* start STORED DATA *
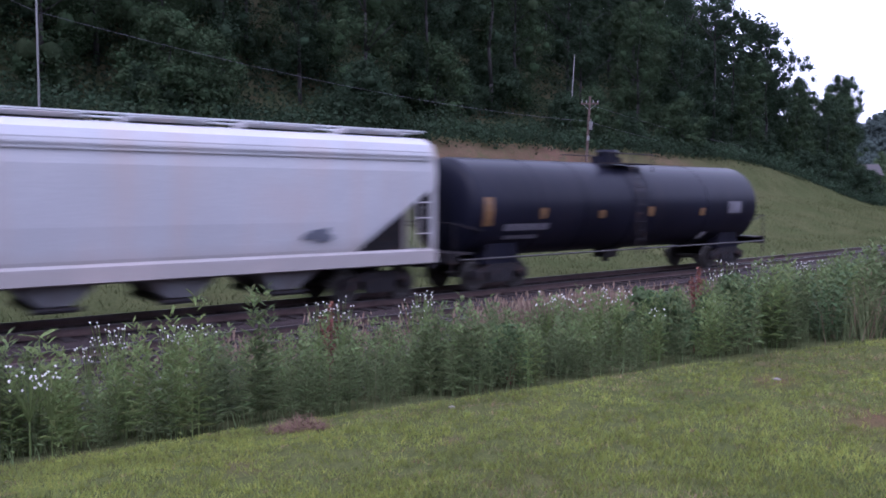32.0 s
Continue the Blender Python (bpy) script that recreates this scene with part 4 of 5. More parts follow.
    scrawl(c, -3.35, -1.3, 1.4, 1.95, y_, "letter_dark", 51, 0.05)
    scrawl(c, -4.75, -4.2, 1.42, 1.85, y_, "g_grey", 52, 0.07)
    scrawl(c, -6.1, -5.4, 1.42, 1.78, y_, "g_pink", 53, 0.06)
    for x, z, rx, rz, mk in ((1.3, 1.48, 0.22, 0.17, "dark_slope"), (0.5, 1.55, 0.2, 0.18, "g_red"), (-3.6, 1.58, 0.2, 0.14, "dark_slope"), (-5.1, 1.45, 0.18, 0.12, "letter_dark")):
        fl = Build()
        blob(fl, x, y_, z, rx, rz, int(x * 10) + 60, 10)
        part("graffiti_fleck", fl, M[mk], c)
    bars(c, -0.7, y_, 1.8, 0.6, 0.09, 3, M["g_grey"])
    sill_marks(c, 1.54, 1.12, (6.6, 4.3, 2.0, -0.65, -3.3, -6.6))
    part("bead", Build().box(0, 1.505, 2.92, LEN[14] - 1.6, 0.05, 0.045), M["dark_slope"], c)
    part("eave", Build().box(0, 1.50, 3.60, LEN[14] - 1.5, 0.07, 0.06), M["cream"], c)
    for e in (-1, 1):
        rail = Build()
        for y in (-0.9, 0.9):
            rail.tube((e * (LEN[14] / 2 - 0.5), y * 1.5, 3.7), (e * (LEN[14] / 2 - 0.9), y, 4.46), 0.022, n=6)
            rail.tube((e * (LEN[14] / 2 - 0.9), y, 4.46), (e * (LEN[14] / 2 - 1.6), y, 4.46), 0.022, n=6)
            rail.tube((e * (LEN[14] / 2 - 1.6), y, 4.46), (e * (LEN[14] / 2 - 1.6), y, 4.2), 0.022, n=6)
        part("roof_handrail", rail, M["polegrey"], c)
    CARS.append(c)
    r_, z_ = 1.42, 2.05
    c = tank(LEN[15], "black tank car with white stencils and orange marks", M["tank_black"], radius=r_, centre=z_)
    shell_text(c, r_, z_, 3.3, 5.5, 1.74, 1.93, "lettering", 6)
    shell_text(c, r_, z_, 3.9, 5.5, 1.5, 1.6, "stencil_dim", 7)
    shell_text(c, r_, z_, 2.4, 3.2, 1.45, 1.56, "stencil_dim", 8)
    for x in (6.9, 3.15, 1.24, -1.2, -3.35, -6.15):
        shell_mark(c, r_, z_, x - 0.09, x + 0.09, 1.64, 2.08, "mark_orange")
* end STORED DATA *
→ **WRITTEN TASK**:
Give the data above again in full and unchanged, skipping the pictures.

→ **WRITTEN ANSWER**:
32.0 s
Continue the Blender Python (bpy) script that recreates this scene with part 4 of 5. More parts follow.
    scrawl(c, -3.35, -1.3, 1.4, 1.95, y_, "letter_dark", 51, 0.05)
    scrawl(c, -4.75, -4.2, 1.42, 1.85, y_, "g_grey", 52, 0.07)
    scrawl(c, -6.1, -5.4, 1.42, 1.78, y_, "g_pink", 53, 0.06)
    for x, z, rx, rz, mk in ((1.3, 1.48, 0.22, 0.17, "dark_slope"), (0.5, 1.55, 0.2, 0.18, "g_red"), (-3.6, 1.58, 0.2, 0.14, "dark_slope"), (-5.1, 1.45, 0.18, 0.12, "letter_dark")):
        fl = Build()
        blob(fl, x, y_, z, rx, rz, int(x * 10) + 60, 10)
        part("graffiti_fleck", fl, M[mk], c)
    bars(c, -0.7, y_, 1.8, 0.6, 0.09, 3, M["g_grey"])
    sill_marks(c, 1.54, 1.12, (6.6, 4.3, 2.0, -0.65, -3.3, -6.6))
    part("bead", Build().box(0, 1.505, 2.92, LEN[14] - 1.6, 0.05, 0.045), M["dark_slope"], c)
    part("eave", Build().box(0, 1.50, 3.60, LEN[14] - 1.5, 0.07, 0.06), M["cream"], c)
    for e in (-1, 1):
        rail = Build()
        for y in (-0.9, 0.9):
            rail.tube((e * (LEN[14] / 2 - 0.5), y * 1.5, 3.7), (e * (LEN[14] / 2 - 0.9), y, 4.46), 0.022, n=6)
            rail.tube((e * (LEN[14] / 2 - 0.9), y, 4.46), (e * (LEN[14] / 2 - 1.6), y, 4.46), 0.022, n=6)
            rail.tube((e * (LEN[14] / 2 - 1.6), y, 4.46), (e * (LEN[14] / 2 - 1.6), y, 4.2), 0.022, n=6)
        part("roof_handrail", rail, M["polegrey"], c)
    CARS.append(c)
    r_, z_ = 1.42, 2.05
    c = tank(LEN[15], "black tank car with white stencils and orange marks", M["tank_black"], radius=r_, centre=z_)
    shell_text(c, r_, z_, 3.3, 5.5, 1.74, 1.93, "lettering", 6)
    shell_text(c, r_, z_, 3.9, 5.5, 1.5, 1.6, "stencil_dim", 7)
    shell_text(c, r_, z_, 2.4, 3.2, 1.45, 1.56, "stencil_dim", 8)
    for x in (6.9, 3.15, 1.24, -1.2, -3.35, -6.15):
        shell_mark(c, r_, z_, x - 0.09, x + 0.09, 1.64, 2.08, "mark_orange")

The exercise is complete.